Rising expenses for housing and clothing caused inflation to roar back in metro Denver last year, ending three years of tame price increases.
The Denver-Boulder-Greeley Consumer Price Index rose 3.6 percent in 2006, outpacing the U.S. rate of 3.2 percent, according to data released Wednesday by the U.S. Bureau of Labor Statistics.
Inflation in the metro area was at its highest level since 2001 and outpaced the national average for the first time since 2002.
Core inflation, which excludes volatile food and energy spending, rose at a blistering 4.9 percent pace for the second half of the year.
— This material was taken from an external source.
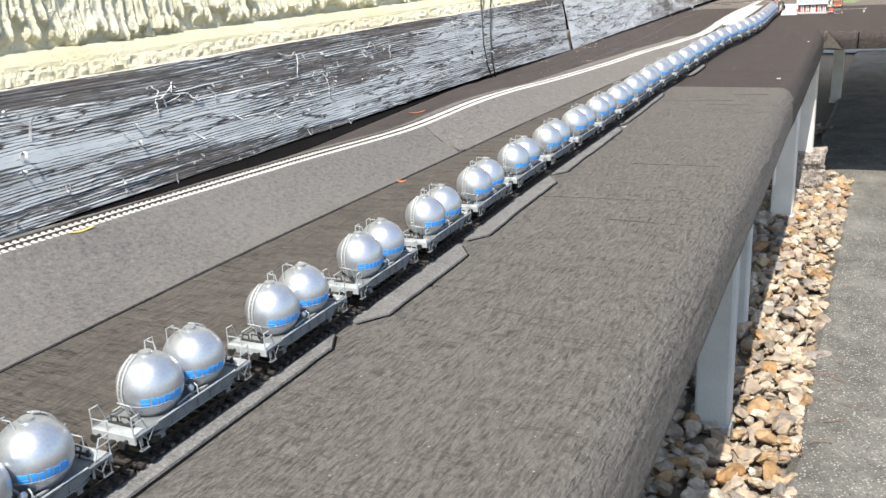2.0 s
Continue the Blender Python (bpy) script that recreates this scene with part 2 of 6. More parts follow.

That compares with a 2.7 percent pace for the nation.
Shelter, a category that accounts for nearly a third of the local Consumer Price Index, posted a 5.5 percent hike in the second half of 2006 in the metro area, compared with the same period the year before.
The hike was 4 percent nationally.
“We are seeing some economic growth, so it isn’t surprising that we are seeing some more inflation,” said Michael Mauer, chief economist with the Colorado Legislative Council.
The inflation picture would have been much worse if not for a 6.5 percent decline in energy costs in the metro area for the six-month period, reflecting declines in household utility expenses.
Huge gains in apparel pricing – up 24.2 percent for the last six months of 2006 – added 0.2 percentage points to the overall metro inflation rate for the year, estimates Rudy Andras, an economist with RBC Capital Markets in Denver. He and other economists were at a loss to explain that huge jump.
“It could be a goofy shopper at the Labor Department,” he joked.
The Labor Department calculates the Consumer Price Index for an area by creating a basket of goods and services and tracking prices over time. The items in the basket can shift from time to time, creating price swings in the reports.
Linda Nickisch, a Labor Department economist in Kansas City, couldn’t confirm whether that happened in the apparel category.
Even with the rapid rise last year, apparel costs are about where they were in 1988, according to the index.
The biggest driver in the rising inflation rate was housing. Labor Department economists don’t use home prices or mortgage payments to calculate shelter costs for homeowners but, rather, what a homeowner would have to pay in rent for a similar living arrangement.
Although median home values fell in large swaths of the metro area, rents are rising as potential homebuyers wait on the sidelines.
With more than 19,000 foreclosures started in the metro area last year, many former homeowners also are becoming renters again.